Available data

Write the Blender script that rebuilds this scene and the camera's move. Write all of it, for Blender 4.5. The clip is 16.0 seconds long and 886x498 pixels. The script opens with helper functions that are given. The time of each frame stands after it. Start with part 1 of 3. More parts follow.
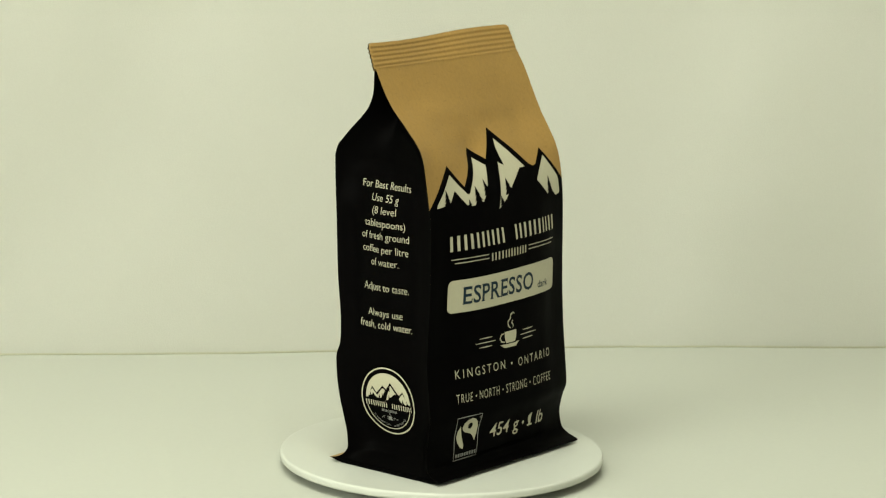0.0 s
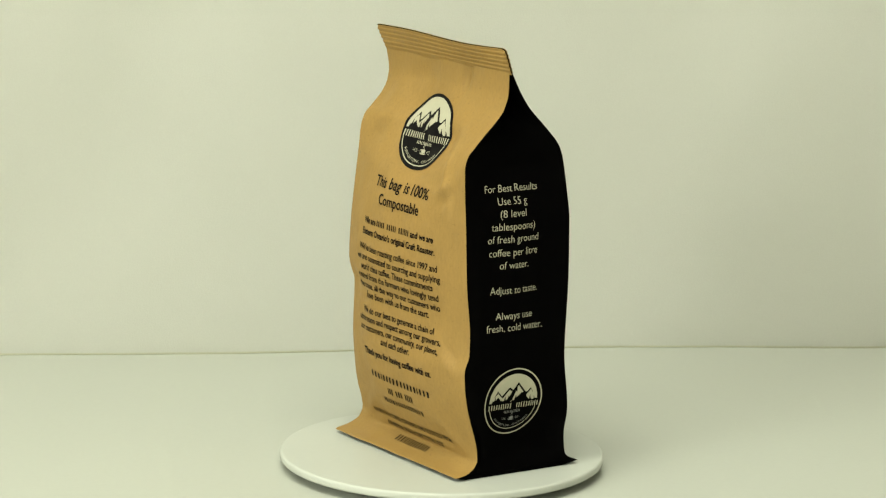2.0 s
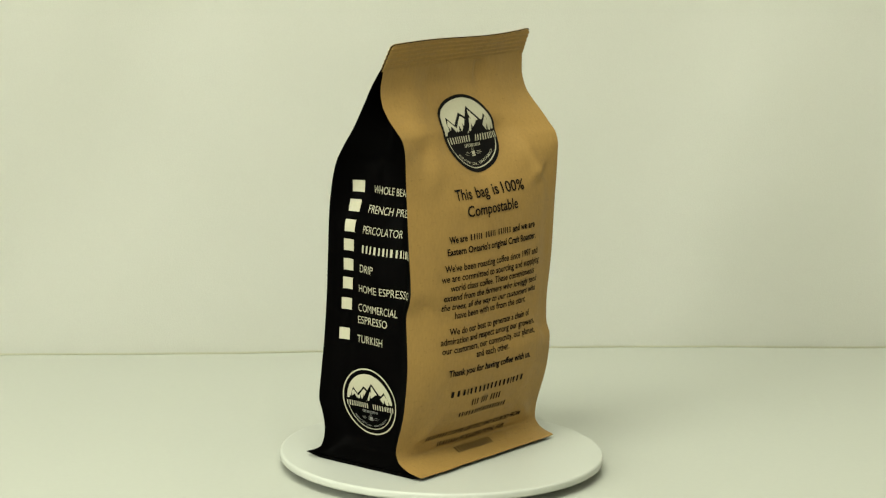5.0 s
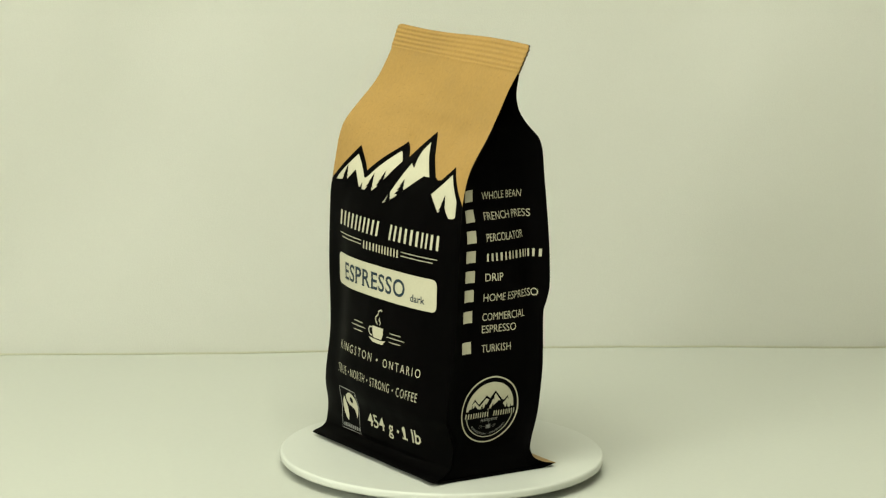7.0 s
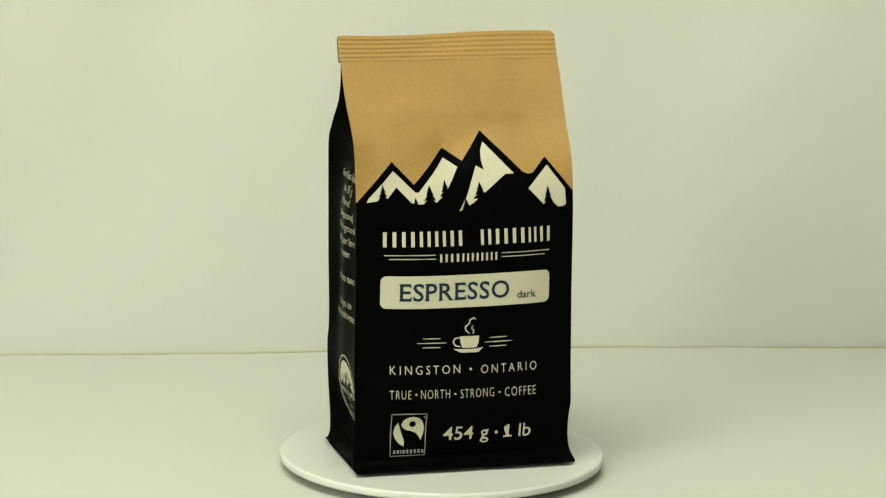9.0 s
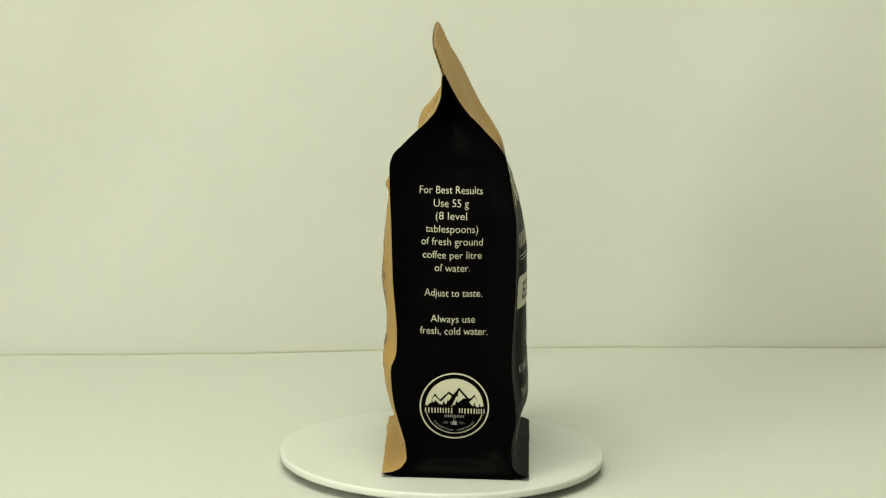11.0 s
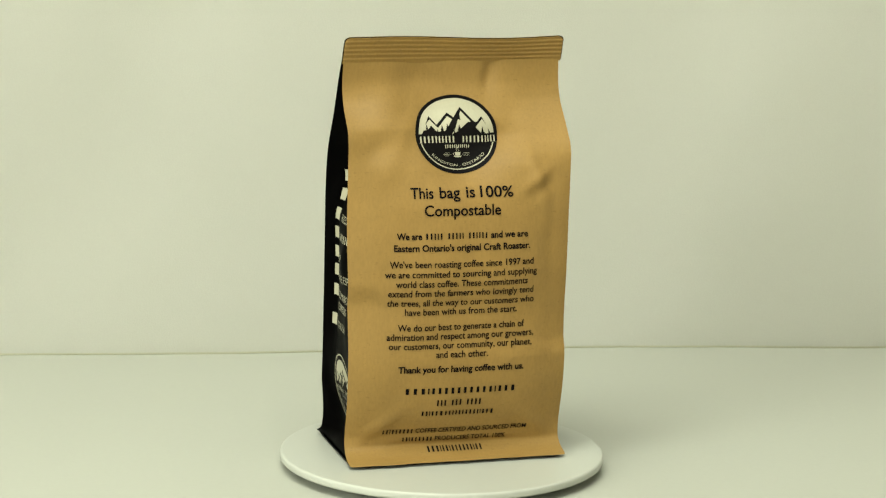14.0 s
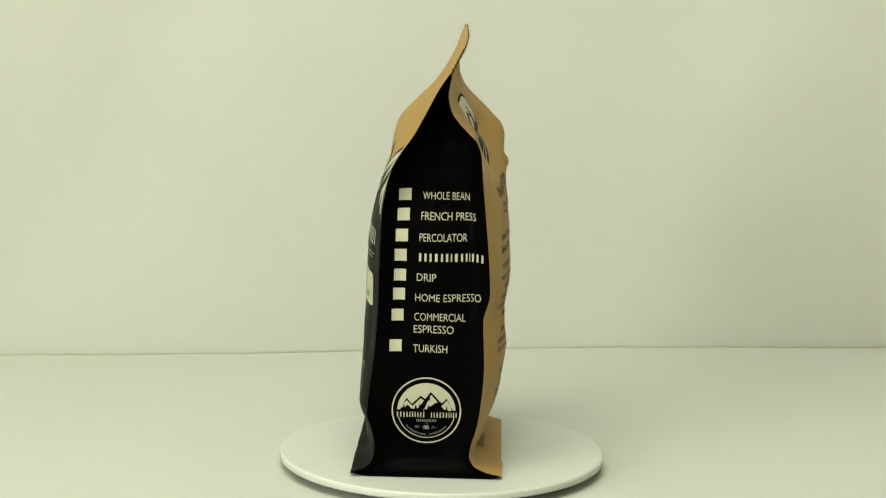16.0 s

Written problem
Transcribe the listing in full. Omit the pictures and keep every line exact.

Correct result
Write the Blender script that rebuilds this scene and the camera's move. Write all of it, for Blender 4.5. The clip is 16.0 seconds long and 886x498 pixels. The script opens with helper functions that are given. The time of each frame stands after it. Start with part 1 of 3. More parts follow.
0.0 s
2.0 s
5.0 s
7.0 s
9.0 s
11.0 s
14.0 s
16.0 s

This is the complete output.